Task goal
Quote every line as written. Omit pictures.
◇ ◇ ◇ ◇
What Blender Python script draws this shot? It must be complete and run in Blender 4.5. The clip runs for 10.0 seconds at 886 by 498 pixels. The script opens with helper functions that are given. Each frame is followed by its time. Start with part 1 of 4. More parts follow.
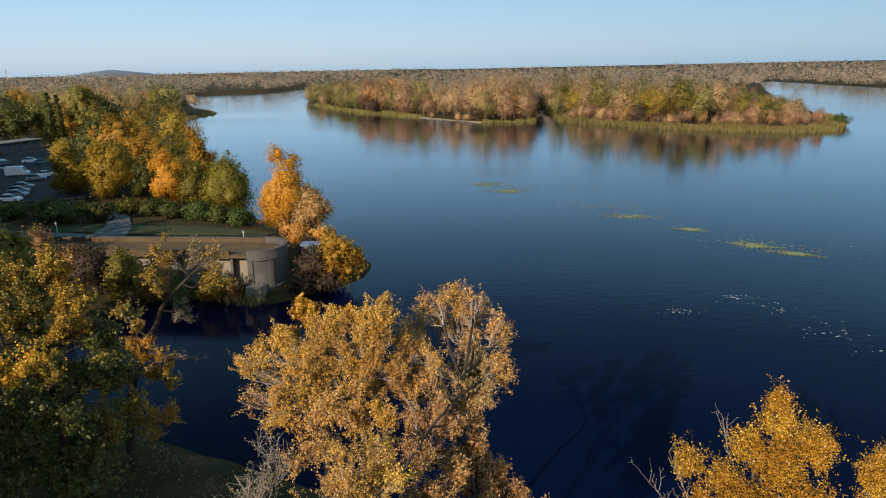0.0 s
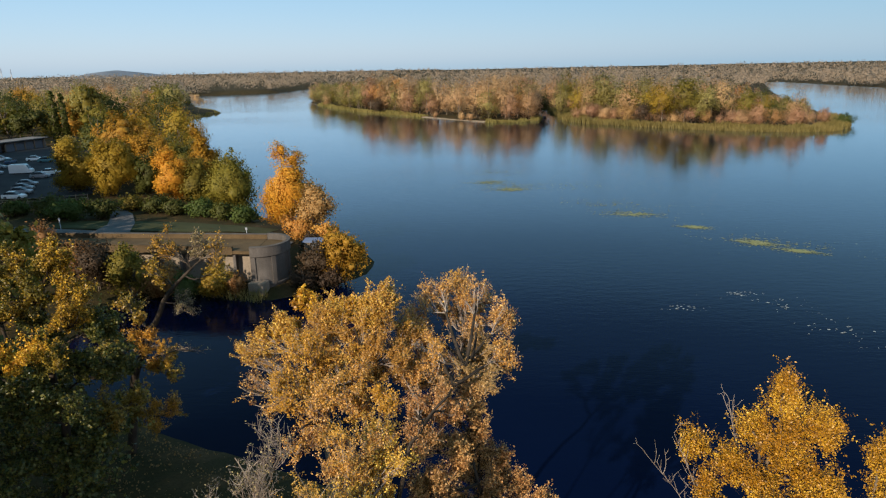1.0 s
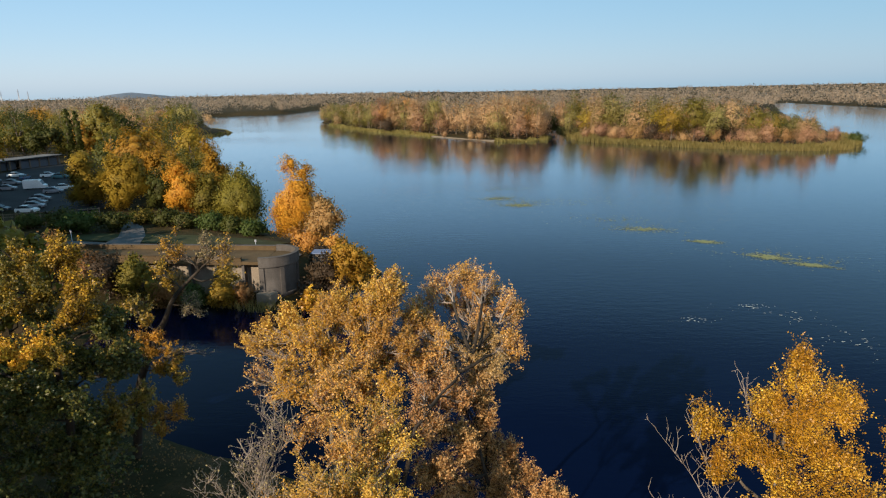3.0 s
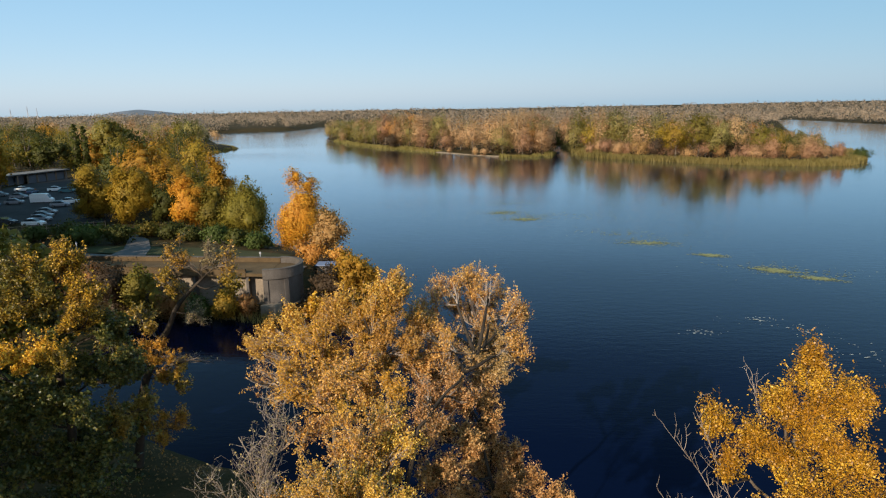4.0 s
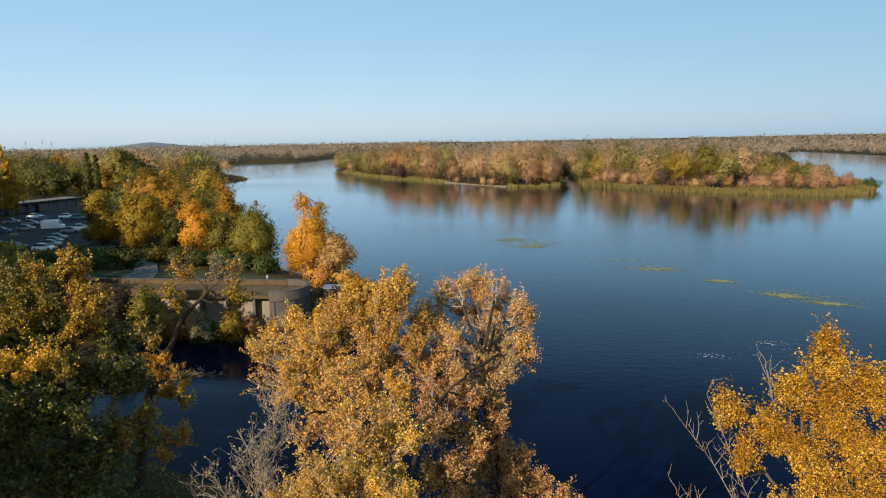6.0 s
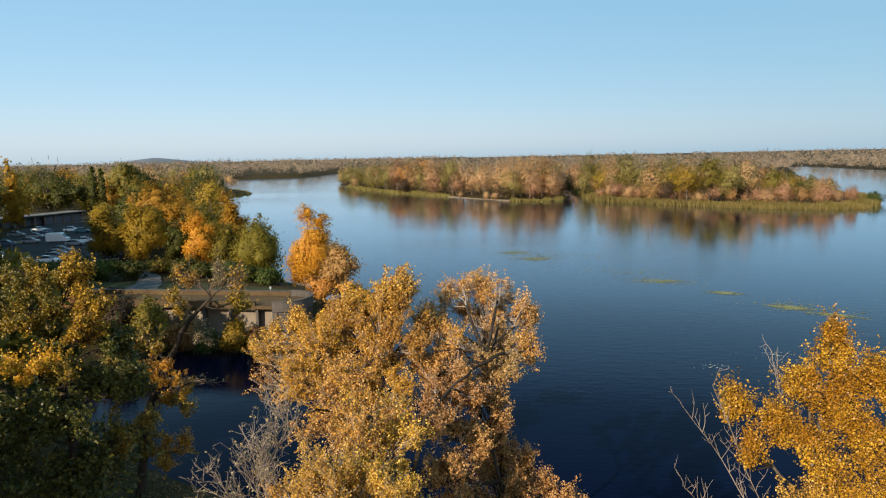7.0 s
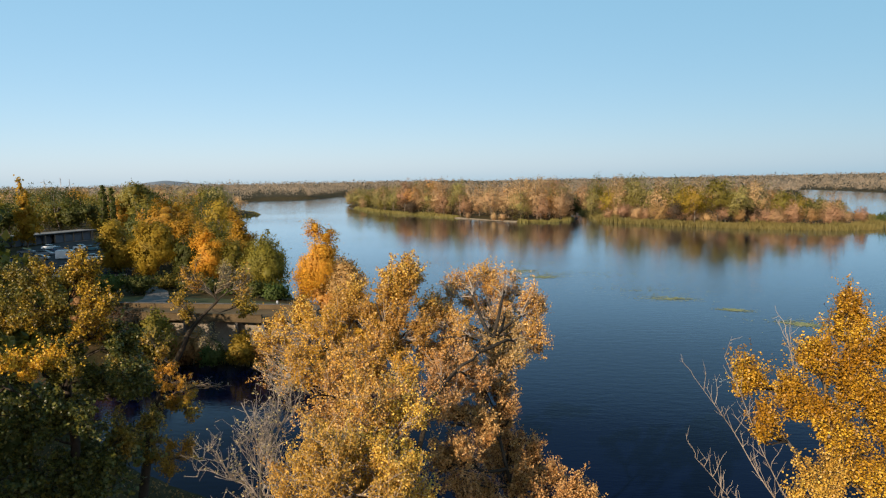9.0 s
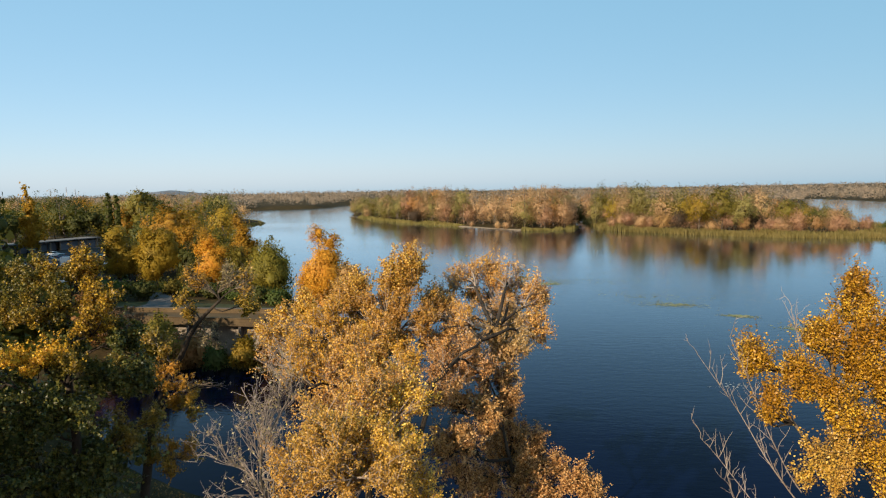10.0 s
◇ ◇ ◇ ◇
Written solution
What Blender Python script draws this shot? It must be complete and run in Blender 4.5. The clip runs for 10.0 seconds at 886 by 498 pixels. The script opens with helper functions that are given. Each frame is followed by its time. Start with part 1 of 4. More parts follow.
0.0 s
1.0 s
3.0 s
4.0 s
6.0 s
7.0 s
9.0 s
10.0 s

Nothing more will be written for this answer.